I don’t have a personal Whitney Houston story, which I think I’m supposed to have on hand when charged with the task of writing about a recently deceased singer-actress-icon and the most awarded female act of all time, according to the Guinness Book of World Records. On Twitter, I read Nelson George remembering Whitney’s first performance of “You Give Good Love” at a Bottom Line showcase. He described her voice as “clear as mountain air.” Joan Morgan recalled hearing her live for the first time at the Paradise Garage where Whitney was the opening act. (Morgan can’t remember who actually headlined the show.) And then there was Aliya King, a native of Whitney’s home state of New Jersey, recalling, “Whenever Whitney performed nearby, she reserved [tickets] and provided [transportation] for hometown kids. Errytime.”

I didn’t have the privilege of interviewing Whitney, seeing her perform live or being justthisclose to greatness. My Whitney memories come at a distance, but they’re no less meaningful to me. Like so many ’80s babies, I sang “Greatest Love of All” with my class at an elementary school graduation. Forgive me for being too young to remember the first time I heard “You Give Good Love,” “All at Once,” “Saving All My Love for You,” and “How Will I Know,” the other No. 1 singles off her debut album, Whitney Houston, in 1985. I was 6.

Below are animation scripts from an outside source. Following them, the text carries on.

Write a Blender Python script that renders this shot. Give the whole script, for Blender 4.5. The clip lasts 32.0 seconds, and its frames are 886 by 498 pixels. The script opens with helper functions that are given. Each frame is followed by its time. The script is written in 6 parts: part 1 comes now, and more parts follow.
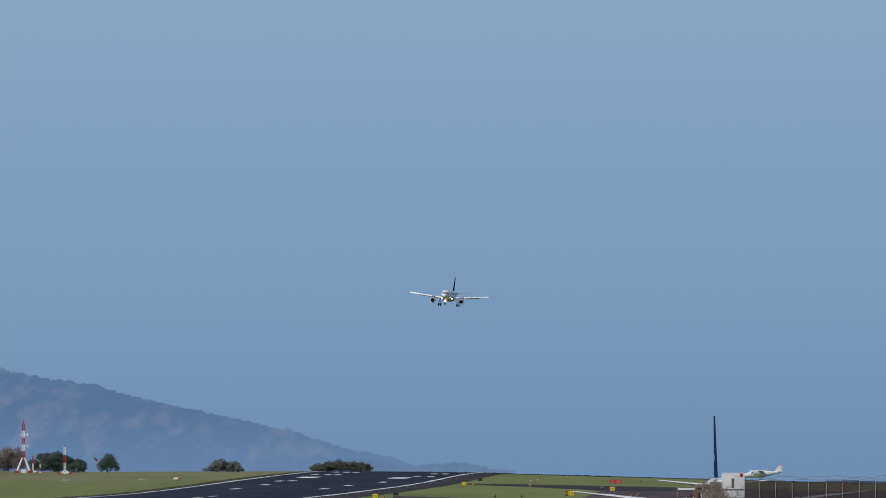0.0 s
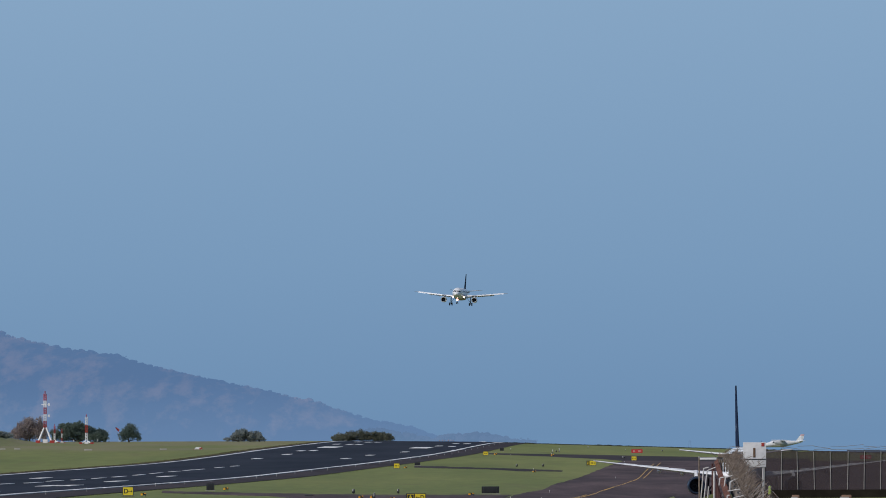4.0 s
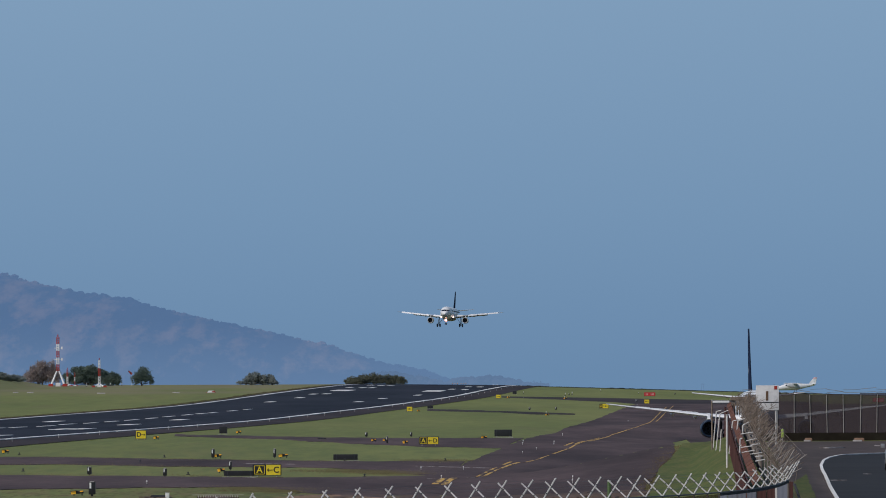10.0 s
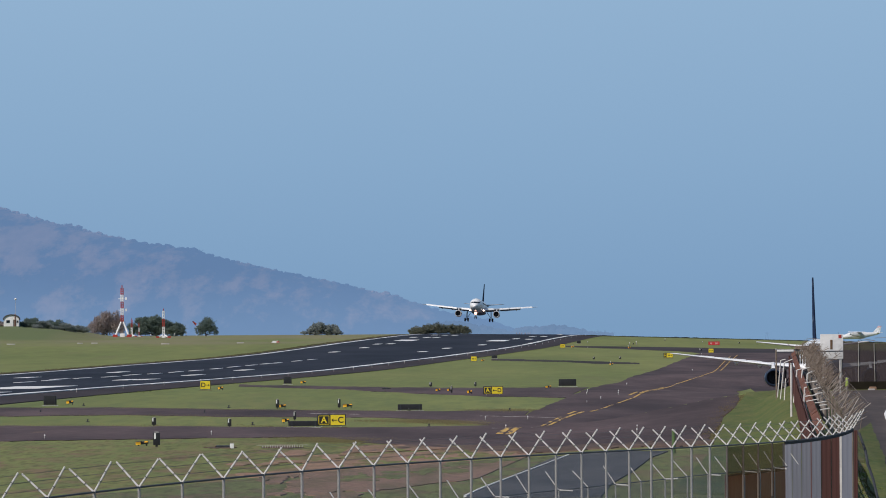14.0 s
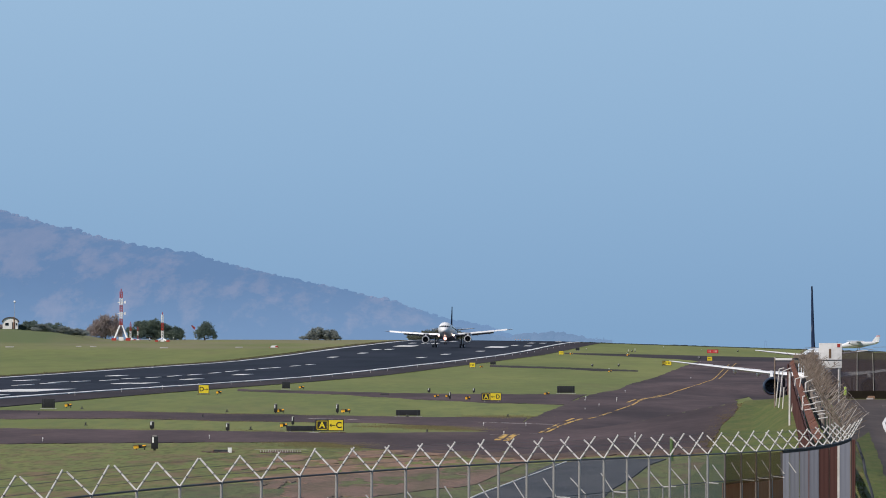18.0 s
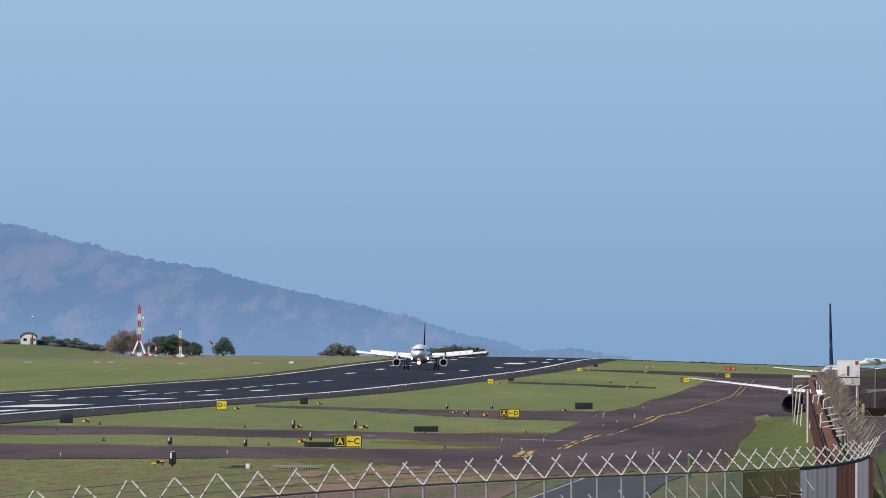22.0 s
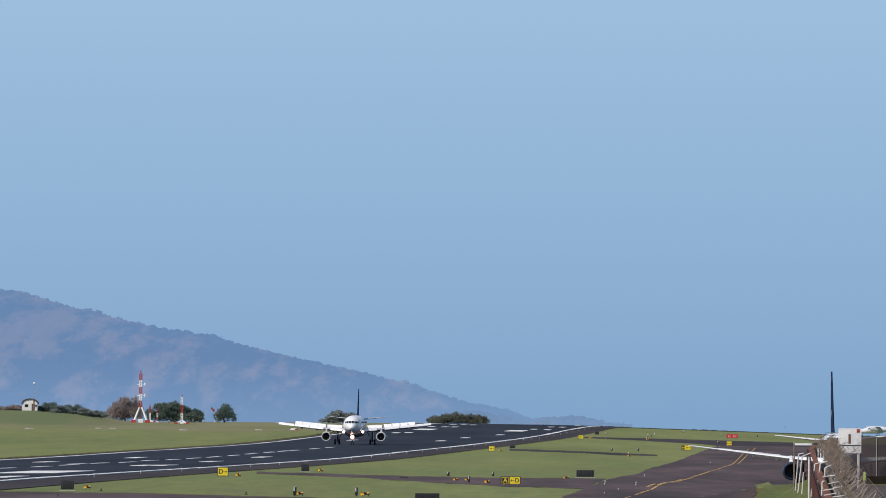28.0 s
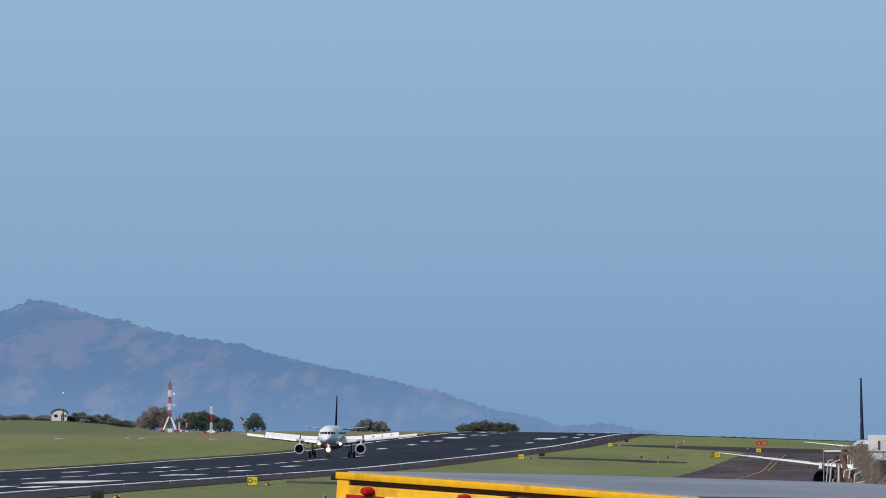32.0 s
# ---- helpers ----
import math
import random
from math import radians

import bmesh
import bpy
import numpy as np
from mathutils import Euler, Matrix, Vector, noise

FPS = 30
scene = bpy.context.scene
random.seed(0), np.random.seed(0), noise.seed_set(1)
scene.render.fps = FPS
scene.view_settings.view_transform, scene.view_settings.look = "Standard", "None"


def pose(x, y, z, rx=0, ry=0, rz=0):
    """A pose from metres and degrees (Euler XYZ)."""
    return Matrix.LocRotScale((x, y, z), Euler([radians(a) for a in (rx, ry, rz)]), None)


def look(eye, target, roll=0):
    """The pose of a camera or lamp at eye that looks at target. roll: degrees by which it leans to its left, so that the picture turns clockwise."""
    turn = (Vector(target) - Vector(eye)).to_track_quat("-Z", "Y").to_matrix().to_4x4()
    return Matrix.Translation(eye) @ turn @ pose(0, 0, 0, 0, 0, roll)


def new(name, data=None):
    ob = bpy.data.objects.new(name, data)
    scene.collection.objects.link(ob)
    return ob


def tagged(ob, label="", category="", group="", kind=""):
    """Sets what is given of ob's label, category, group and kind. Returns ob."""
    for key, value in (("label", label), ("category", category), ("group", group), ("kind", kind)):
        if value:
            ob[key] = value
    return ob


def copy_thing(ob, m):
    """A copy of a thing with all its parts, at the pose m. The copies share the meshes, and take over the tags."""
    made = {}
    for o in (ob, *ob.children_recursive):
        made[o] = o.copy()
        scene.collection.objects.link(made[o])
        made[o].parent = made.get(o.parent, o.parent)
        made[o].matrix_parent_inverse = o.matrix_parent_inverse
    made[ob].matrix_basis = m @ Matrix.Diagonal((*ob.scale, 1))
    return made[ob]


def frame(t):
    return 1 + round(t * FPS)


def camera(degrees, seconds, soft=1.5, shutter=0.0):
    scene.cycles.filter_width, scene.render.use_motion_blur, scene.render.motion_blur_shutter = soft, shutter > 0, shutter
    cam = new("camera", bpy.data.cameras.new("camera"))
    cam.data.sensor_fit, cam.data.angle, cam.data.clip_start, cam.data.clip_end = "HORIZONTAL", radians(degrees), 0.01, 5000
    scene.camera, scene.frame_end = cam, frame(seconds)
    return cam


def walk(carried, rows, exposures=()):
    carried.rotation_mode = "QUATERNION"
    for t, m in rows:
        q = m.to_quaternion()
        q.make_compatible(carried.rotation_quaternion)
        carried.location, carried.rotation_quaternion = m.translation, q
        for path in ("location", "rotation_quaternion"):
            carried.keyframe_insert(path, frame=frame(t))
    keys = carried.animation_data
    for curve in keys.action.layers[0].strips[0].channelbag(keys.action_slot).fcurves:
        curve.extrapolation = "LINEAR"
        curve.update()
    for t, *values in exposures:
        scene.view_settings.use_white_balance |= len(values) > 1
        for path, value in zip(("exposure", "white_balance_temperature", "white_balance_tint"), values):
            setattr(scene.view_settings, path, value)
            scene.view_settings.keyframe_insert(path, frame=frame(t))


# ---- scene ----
# Airfield seen through a long lens: one airliner lands towards the camera and rolls out.
cam = camera(5.611, 32.0, soft=0.95)
EYE = 8.1            # height of the camera over the airfield's datum

# height of the airfield along the line of sight, knot by knot: a shallow dip, then a crest
KNOTS = [(-400, 4.0), (0, 4.0), (60, 3.8), (150, 2.5), (250, 2.1), (450, 1.1), (843, 0.26), (1011, -0.18), (1172, -0.65), (1408, -1.2),
         (1678, -1.35), (1953, -1.45), (2200, -1.15), (2400, -0.64), (2700, 0.2), (2839, 0.45), (2953, 0.45), (3050, 0.25),
         (3200, -0.8), (3500, -6.0), (4200, -25.0), (5000, -60.0)]
FENCE_LINE = [(-62.0, -150.0), (-7.3, 150.0), (10.6, 236.0), (22.5, 560.0), (190.0, 580.0)]


def ease(a, b, t):
    t = min(1.0, max(0.0, (t - a) / (b - a)))
    return t * t * (3 - 2 * t)


def along(knots, d):
    """A smooth curve through the knots."""
    if d <= knots[0][0]:
        return knots[0][1]
    for i in range(len(knots) - 1):
        (a, za), (b, zb) = knots[i], knots[i + 1]
        if d <= b:
            p, q = knots[max(i - 1, 0)], knots[min(i + 2, len(knots) - 1)]
            ma, mb = (zb - p[1]) / (b - p[0]), (q[1] - za) / (q[0] - a)
            t, w = (d - a) / (b - a), b - a
            return ((2 * t - 3) * t * t + 1) * za + ((t - 2) * t + 1) * t * w * ma + (3 - 2 * t) * t * t * zb + (t - 1) * t * t * w * mb
    return knots[-1][1]


def runway_mid(d):
    return -99.96 + 0.04 * d


def outside(x, y):
    """Signed distance beyond the perimeter fence, positive on the public road's side."""
    best, sign = 1e9, -1.0
    for (ax, ay), (bx, by) in zip(FENCE_LINE, FENCE_LINE[1:]):
        dx, dy = bx - ax, by - ay
        t = min(1.0, max(0.0, ((x - ax) * dx + (y - ay) * dy) / (dx * dx + dy * dy)))
        px, py = x - ax - t * dx, y - ay - t * dy
        r = math.hypot(px, py)
        if r < best:
            best, sign = r, (1.0 if dy * px - dx * py > 0 else -1.0)
    return best * sign


def ground(x, y):
    """Height of the ground."""
    z = along(KNOTS, y)
    perp = x - runway_mid(y)
    u = min(1.0, max(-1.0, perp / 25))
    z += u * (0.22 - 0.47 * ease(1950, 2450, y))
    z -= 0.03 * ease(1800, 2800, y) * min(160.0, max(0.0, perp - 20))
    z += (3.0 * ease(-103, -121, x) + 0.9 * ease(-121, -135, x)) * math.exp(-((y - 2790) / 130) ** 4)      # mound under the hut
    z -= 1.15 * math.exp(-((x - 52) / 30) ** 4 - ((y - 990) / 130) ** 4)         # the apron lies a little lower
    if y < 700:
        s = outside(x, y)
        if s > -16:
            bank = along([(-400, 4.0), (60, 3.9), (160, 2.7), (420, 2.5), (500, 2.7), (600, 3.3), (800, 3.3)], y)
            z += (bank - z) * ease(-16, -1, s)
            z += 1.15 * ease(310, 360, y) * (1 - ease(500, 545, y)) * ease(-3.4, -0.8, s) * (1 - ease(0.2, 1.8, s))      # low bank at the rusty fence's foot
    return z


def aim(yaw, pitch, lean):
    """The camera's pose on its stand: degrees to the right of the start line, up, and of lean."""
    return pose(0, 0, EYE, 90 + pitch, 0, -yaw) @ pose(0, 0, 0, 0, 0, lean)


walk(cam, [(t, aim(a, b, c)) for t, a, b, c in [
        (0, 0.6232, 1.2641, -0.137), (0.5, 0.6099, 1.2522, -0.279), (1, 0.5683, 1.2290, -0.309), (1.5, 0.5441, 1.1632, -0.305), (2, 0.5361, 1.1108, -0.377),
        (2.5, 0.5145, 1.0928, -0.400), (3, 0.5155, 1.0936, -0.259), (3.5, 0.4976, 1.0858, -0.186), (5.5, 0.4835, 1.0022, -0.147), (6, 0.4513, 0.9666, -0.273),
        (6.5, 0.4492, 0.9446, -0.265), (7, 0.4600, 0.9272, -0.305), (7.5, 0.4474, 0.9217, -0.363), (8, 0.4429, 0.9125, -0.419), (8.5, 0.4374, 0.9007, -0.416),
        (9, 0.4285, 0.8872, -0.295), (9.5, 0.4163, 0.8754, -0.231), (10, 0.4054, 0.7130, -0.195), (10.5, 0.3497, 0.6694, -0.194), (11, 0.2886, 0.6407, -0.146),
        (11.5, 0.2196, 0.5845, -0.250), (12, 0.1524, 0.5229, -0.226), (12.5, 0.1177, 0.4793, -0.280), (13, 0.0829, 0.4459, -0.328), (13.5, 0.0445, 0.4243, -0.328),
        (14, -0.0009, 0.3964, -0.350), (14.5, -0.0014, 0.4038, -0.236), (16.5, 0.0062, 0.4371, 0.178), (17, 0.0079, 0.4310, 0.165), (17.5, 0.0052, 0.4332, 0.196),
        (18, 0.0026, 0.4344, 0.092), (18.5, 0.0059, 0.4377, 0.074), (19, -0.0046, 0.4297, 0.097), (19.5, -0.0050, 0.4353, 0.070), (20, -0.0219, 0.4480, 0.037),
        (20.5, -0.0553, 0.4624, -0.043), (21, -0.0216, 0.4881, 0.010), (21.5, -0.1306, 0.4891, 0.087), (22, -0.1139, 0.5375, 0.228), (22.5, -0.0856, 0.5679, 0.272),
        (23, -0.1031, 0.5772, 0.281), (23.5, -0.1187, 0.5826, 0.277), (24, -0.1121, 0.5973, 0.195), (24.5, -0.1422, 0.5813, 0.123), (26.5, -0.1437, 0.6106, 0.063),
        (27, -0.1606, 0.7361, 0.264), (27.5, -0.1368, 0.9167, 0.278), (28, -0.1269, 0.9627, 0.360), (28.5, -0.1411, 1.0306, 0.360), (29, -0.1589, 1.0612, 0.364),
        (29.5, -0.1987, 1.1302, 0.272), (30, -0.2435, 1.0631, 0.233), (30.5, -0.2835, 1.0598, 0.129), (31, -0.2976, 1.0475, 0.099), (31.5, -0.3144, 1.0346, 0.020),
        (32, -0.3082, 1.0149, 0.101)]],
     exposures=[(0, -0.42, 6250, 10), (3, -0.43, 6250, 10), (6, -0.41, 6250, 10), (9, -0.50, 6250, 10), (9.7, -0.53, 6270, 10), (10.05, -0.54, 6300, 10), (10.6, -0.24, 6400, 10), (11.2, -0.08, 6480, 10),
                (13, -0.11, 6520, 10), (14, -0.11, 6550, 10), (16.5, -0.17, 6570, 10), (17, -0.17, 6580, 10), (18, 0.04, 6630, 10), (18.5, 0.06, 6640, 10), (20, 0.06, 6660, 10), (24, 0.06, 6640, 10), (27, 0.0, 6580, 10),
                (28, 0.05, 6580, 10), (29, 0.06, 6580, 10), (31, 0.10, 6560, 10), (31.5, 0.03, 6520, 10), (32, -0.14, 6470, 10)])

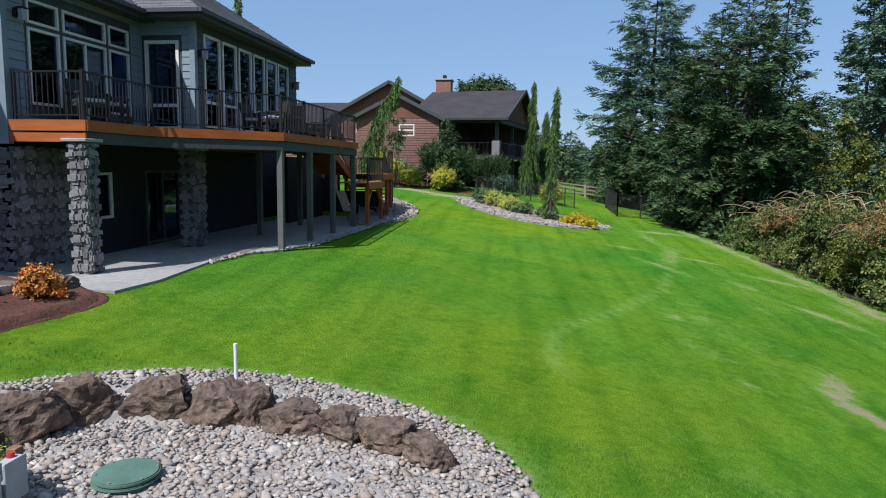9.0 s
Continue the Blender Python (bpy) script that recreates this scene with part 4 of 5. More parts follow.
def wall(parent, horiz, at, u0, u1, z0, z1, openings, thick=0.2, sign=1, lap=0.19, mat=None, boards=True, name="wall", core=None):
    """A wall in the plane x = at or y = at, with real openings (u0, u1, z0, z1) and lapped boards on its outer face."""
    us = sorted({u0, u1, *[min(max(v, u0), u1) for o in openings for v in o[:2]]})
    zs = sorted({z0, z1, *[min(max(v, z0), z1) for o in openings for v in o[2:]]})

    def as_box(a, b, lo, hi, d0, d1):
        e0, e1 = sorted((at + sign * d0, at + sign * d1))
        return (a, b, e0, e1, lo, hi) if horiz == "x" else (e0, e1, a, b, lo, hi)

    def solid(p, q):
        if not (0 <= p < len(us) - 1 and 0 <= q < len(zs) - 1):
            return False
        u, z = (us[p] + us[p + 1]) / 2, (zs[q] + zs[q + 1]) / 2
        return not any(o[0] < u < o[1] and o[2] < z < o[3] for o in openings)

    bm, made = bmesh.new(), {}

    def corner(p, q, back):
        if (p, q, back) not in made:
            e = at - sign * thick * back
            made[p, q, back] = bm.verts.new((us[p], e, zs[q]) if horiz == "x" else (e, us[p], zs[q]))
        return made[p, q, back]

    for p in range(len(us) - 1):
        for q in range(len(zs) - 1):
            if solid(p, q):
                for back in (0, 1):
                    bm.faces.new([corner(*c, back) for c in ((p, q), (p + 1, q), (p + 1, q + 1), (p, q + 1))])
                for step_p, step_q, c, d in ((-1, 0, (p, q), (p, q + 1)), (1, 0, (p + 1, q), (p + 1, q + 1)), (0, -1, (p, q), (p + 1, q)), (0, 1, (p, q + 1), (p + 1, q + 1))):
                    if not solid(p + step_p, q + step_q):
                        bm.faces.new([corner(*c, 0), corner(*d, 0), corner(*d, 1), corner(*c, 1)])
    bmesh.ops.recalc_face_normals(bm, faces=bm.faces[:])
    w = part(name, bm, core or M_DARKTRIM, parent)
    if boards:
        z = z0
        while z < z1 - 0.02:
            hi = min(z + lap, z1)
            for a, b in cut(u0, u1, [(o[0] - 0.09, o[1] + 0.09) for o in openings if o[2] - 0.09 < hi - 1e-3 and o[3] + 0.09 > z + 1e-3]):
                bm = box_bm([as_box(a, b, z, hi - 0.006, 0.002, 0.012)])
                for v in bm.verts:
                    low = v.co.z < (z + hi) / 2
                    d = (v.co.y - at) * sign if horiz == "x" else (v.co.x - at) * sign
                    if d > 0.006 and low:
                        if horiz == "x":
                            v.co.y += sign * 0.016
                        else:
                            v.co.x += sign * 0.016
                part("board", bm, mat or M_SIDING, w)
            z += lap
    return w


def window(parent, horiz, at, u0, u1, z0, z1, sign=1, bars=(), rails=(), width=0.06, name="window", mat=None):
    """A vinyl window: frame, bars across it, and one pane."""
    def b(a, c, lo, hi, d0, d1):
        e0, e1 = sorted((at + sign * d0, at + sign * d1))
        return (a, c, e0, e1, lo, hi) if horiz == "x" else (e0, e1, a, c, lo, hi)

    f = [b(u0, u0 + width, z0, z1, -0.08, 0.035), b(u1 - width, u1, z0, z1, -0.08, 0.035),
         b(u0 + width, u1 - width, z0, z0 + width, -0.08, 0.035), b(u0 + width, u1 - width, z1 - width, z1, -0.08, 0.035)]
    f += [b(q - width / 2, q + width / 2, z0 + width, z1 - width, -0.06, 0.025) for q in bars]
    f += [b(u0 + width, u1 - width, q - width / 2, q + width / 2, -0.055, 0.02) for q in rails]
    e = part(name, box_bm(f, 0.004), mat or M_WHITE, parent, "white vinyl window frame with dark glass")
    g = part("pane", box_bm([b(u0 + width, u1 - width, z0 + width, z1 - width, -0.03, -0.02)]), M_GLASS, e, "dark reflecting glass")
    g.visible_shadow = False
    return e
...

But by the time her sophomore album Whitney launched in 1987, I was all the way cued in. I stared at my TV screen — mesmerized, really — watching Whitney belt about wanting to “feel the heat” as she danced with somebody who loved her. Who was this beautifully Black woman — rail-thin, Spandex-clad and big-weaved — blowing that gigantic voice from that lithe frame?! I was a fan for life. And if I hadn’t been, I would have been indoctrinated into the fanhood via my mother, who, in a momentous act, switched her Saturday morning clean-the-house music from Luther Vandross to Whitney.

If I could, I’d go on at book-length listing my virtual encounters with Whitney: being awed by her performance of the “Star-Spangled Banner” in 1991 at the Super Bowl, where she set a new, not yet exceeded bar for how the national anthem is sung; celebrating her 1992 marriage to Bobby Brown, a merger of musical titans, one that long pre-dated Beyonce and Jay-Z; getting goosebumps the first time I heard the high note in “I Will Always Love You”; crying when she performed a  medley of “I Loves You Porgy,” “And I Am Telling You,” and “I Have Nothing” at the American Music Awards in 1994, a performance many credit among her top three. She belted out anthems of everlasting love as only she could: perfectly pitched and pop, but still steeped in the tradition of Sunday-morning gospel.

As we all wait to hear what exactly happened in the Beverly Hills Hilton hotel room where Whitney passed on, negative speculations and rumors will be abundant. But for right now, I’m asking you to focus on the positive. Put aside why Whitney is gone too soon and appreciate what she contributed, the mark she made, the inspiration she gave, and the legacy she’s left behind.

RIP, Whitney.

What are your best Whitney Houston memories?